Mr Speaker, in health and community care, our commitment to reform will be reflected in more dollars reaching the sharp end. This can be achieved only if administration is reduced. To this end, we will be seeking expressions of interest for the sale or lease of Melba and Kippax health centres as going concerns, similar to the process that is occurring with the management of Upper Jindalee Nursing Home. Services at Melba Health Centre have been allowed to run down in the last three years to the point where the centre is almost empty. Consistent with the Assembly's decision to offer private general practitioners access to all community health centres on a bulk-billing basis, we believe that the health services offered by both Kippax and Melba in the future will actually expand, because they could not get less at Melba.

For the first time too in the ACT, the importance and value of improving the health of the community through the sponsorship of health promotion is to be enshrined. A new stand-alone Health Promotion Authority will begin operation following the passing of legislation later this year. By allocating 5 per cent of the tobacco franchise fee, a record $2.1m will be set aside this year alone.

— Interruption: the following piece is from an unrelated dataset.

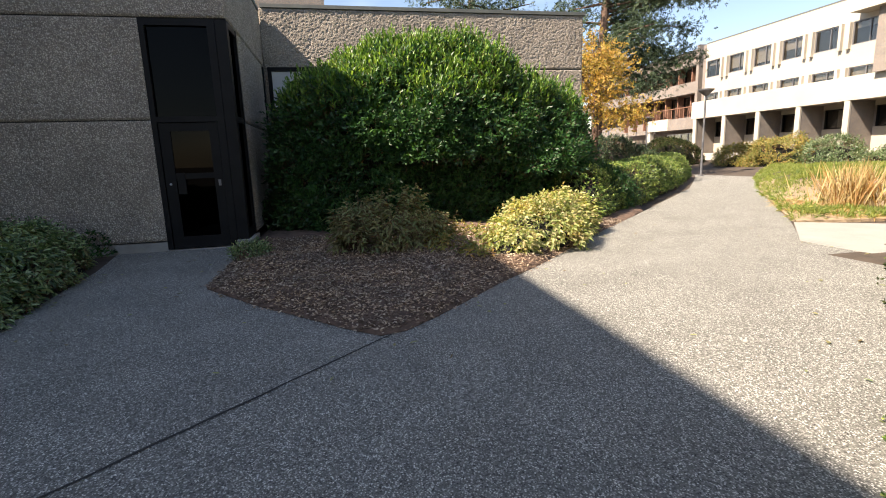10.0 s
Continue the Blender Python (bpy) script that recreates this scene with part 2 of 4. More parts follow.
def part(name, bm, material, parent=None, label="", smooth=False):
    me = bpy.data.meshes.new(name)
    bm.normal_update()
    bm.to_mesh(me)
    bm.free()
    me.materials.append(M[material])
    if smooth:
        me.shade_smooth()
    ob = adopt(new(name, me), parent)
    return tagged(ob, label) if label else ob


def box(bm, x0, x1, y0, y1, z0, z1):
    v = [bm.verts.new((x, y, z)) for x in (x0, x1) for y in (y0, y1) for z in (z0, z1)]
    for f in ((0, 1, 3, 2), (4, 6, 7, 5), (0, 4, 5, 1), (2, 3, 7, 6), (0, 2, 6, 4), (1, 5, 7, 3)):
        bm.faces.new([v[i] for i in f])
    return bm


def boxes(*dims):
    bm = bmesh.new()
    for d in dims:
        box(bm, *d)
    return bm


def soft_boxes(r, *dims):
    bm = boxes(*dims)
    bmesh.ops.bevel(bm, geom=bm.edges[:], offset=r, segments=1, affect="EDGES")
    return bm


def tube(bm, pts, radii, sides=8, cap=True):
    """A tapered tube along pts."""
    rings = []
    up = Vector((0, 0, 1))
    for i, p in enumerate(pts):
        p = Vector(p)
        d = (Vector(pts[min(i + 1, len(pts) - 1)]) - Vector(pts[max(i - 1, 0)])).normalized()
        a = d.cross(up if abs(d.z) < 0.95 else Vector((1, 0, 0))).normalized()
        b = d.cross(a)
        rings.append([bm.verts.new(p + radii[i] * (math.cos(2 * math.pi * k / sides) * a + math.sin(2 * math.pi * k / sides) * b)) for k in range(sides)])
    for r, s in zip(rings, rings[1:]):
        for k in range(sides):
            bm.faces.new((r[k], r[(k + 1) % sides], s[(k + 1) % sides], s[k]))
    if cap:
        bm.faces.new(rings[0][::-1])
        bm.faces.new(rings[-1])
    return bm


def slab_of(poly, z0, z1):
    """A flat slab with the outline poly."""
    bm = bmesh.new()
    lo = [bm.verts.new((x, y, z0)) for x, y in poly]
    hi = [bm.verts.new((x, y, z1)) for x, y in poly]
    n = len(poly)
    bm.faces.new(hi)
    bm.faces.new(lo[::-1])
    for i in range(n):
        bm.faces.new((lo[i], lo[(i + 1) % n], hi[(i + 1) % n], hi[i]))
    bmesh.ops.triangulate(bm, faces=bm.faces[:])
    bmesh.ops.recalc_face_normals(bm, faces=bm.faces[:])
    return bm


# ---- leaves ----
rng = np.random.default_rng(7)


def unit(v):
    return v / np.maximum(np.linalg.norm(v, axis=-1, keepdims=True), 1e-9)


def wave(p, scale, seed=0):
    """Smooth random field from sums of sines, about -1 to 1."""
    r = np.random.default_rng(seed + 100)
    out = np.zeros(len(p))
    for _ in range(7):
        k = r.normal(size=3) * scale
        out += np.sin(p @ k + r.uniform(0, 6.28))
    return out / 3.5


def raw_mesh(name, verts, faces, size, material, parent, label=""):
    """Fast mesh: verts (n,3), faces (m,size)."""
    me = bpy.data.meshes.new(name)
    me.vertices.add(len(verts))
    me.vertices.foreach_set("co", np.asarray(verts, dtype=np.float32).ravel())
    me.loops.add(faces.size)
    me.loops.foreach_set("vertex_index", faces.ravel().astype(np.int32))
    me.polygons.add(len(faces))
    me.polygons.foreach_set("loop_start", np.arange(0, faces.size, size, dtype=np.int32))
    me.update(calc_edges=True)
    me.materials.append(M[material])
    ob = adopt(new(name, me), parent)
    return tagged(ob, label, kind="stuff")


def leaf_arrays(base, way, face, length, width, fold=0.22, droop=0.0):
    """Folded six-cornered leaves: two quads each."""
    way = unit(way)
    side = unit(np.cross(way, face))
    face = np.cross(side, way)
    L, W = length[:, None], width[:, None]
    drop = np.array([0, 0, -1.0]) * L * droop
    tip = base + way * L + drop
    pts = np.stack([base,
                    base + way * L * 0.30 + side * W * 0.46 + face * W * fold + drop * 0.12, base + way * L * 0.70 + side * W * 0.40 + face * W * fold + drop * 0.5, tip,
                    base + way * L * 0.70 - side * W * 0.40 + face * W * fold + drop * 0.5, base + way * L * 0.30 - side * W * 0.46 + face * W * fold + drop * 0.12], 1)
    n = len(base)
    i = np.arange(n)[:, None] * 6
    quads = np.concatenate([i + [[0, 1, 2, 3]], i + [[0, 3, 4, 5]]], 1).reshape(-1, 4)
    return pts.reshape(-1, 3), quads


def flat_leaf_arrays(base, way, face, length, width, droop=0.0):
    """Four-cornered leaves for what is far off or deep inside: one bent quad each."""
    way = unit(way)
    side = unit(np.cross(way, face))
    L, W = length[:, None], width[:, None]
    drop = np.array([0, 0, -1.0]) * L * droop
    mid = base + way * L * 0.5 + np.cross(side, way) * W * 0.12 + drop * 0.3
    pts = np.stack([base, mid + side * W * 0.5, base + way * L + drop, mid - side * W * 0.5], 1)
    return pts.reshape(-1, 3), np.arange(len(base) * 4).reshape(-1, 4)


def stick_arrays(a, b, r):
    """Thin three-sided sticks from a to b."""
    d = unit(b - a)
    s = unit(np.cross(d, np.array([0.3, 0.5, 0.81])))
    t = np.cross(d, s)
    ring = [s, -0.5 * s + 0.87 * t, -0.5 * s - 0.87 * t]
    pts = np.concatenate([np.stack([a + r[:, None] * q for q in ring], 1), np.stack([b + 0.6 * r[:, None] * q for q in ring], 1)], 1)
    i = np.arange(len(a))[:, None] * 6
    quads = np.concatenate([i + [[0, 1, 4, 3]], i + [[1, 2, 5, 4]], i + [[2, 0, 3, 5]]], 1).reshape(-1, 4)
    return pts.reshape(-1, 3), quads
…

Compared with funding of $837,000 in the final year of the Labor Government, moneys available for the promotion of healthy lifestyles through sport, the arts and community activities will more than double.

Members will recall our election promise to maintain education funding in real terms over the next three years. That promise is translated into reality today with the allocation of an additional $7.7m this year. While we have come under fire for this commitment, this Government recognises that education is probably one of the ACT's most precious social and economic assets. Within this framework, the Department of Education and Training will be addressing our commitment to improving literacy and numeracy standards, and the resourcing of a balanced sport and physical recreation program in the school curriculum. School-based management will also be strengthened to ensure that schools have the maximum possible control over the management of their resources.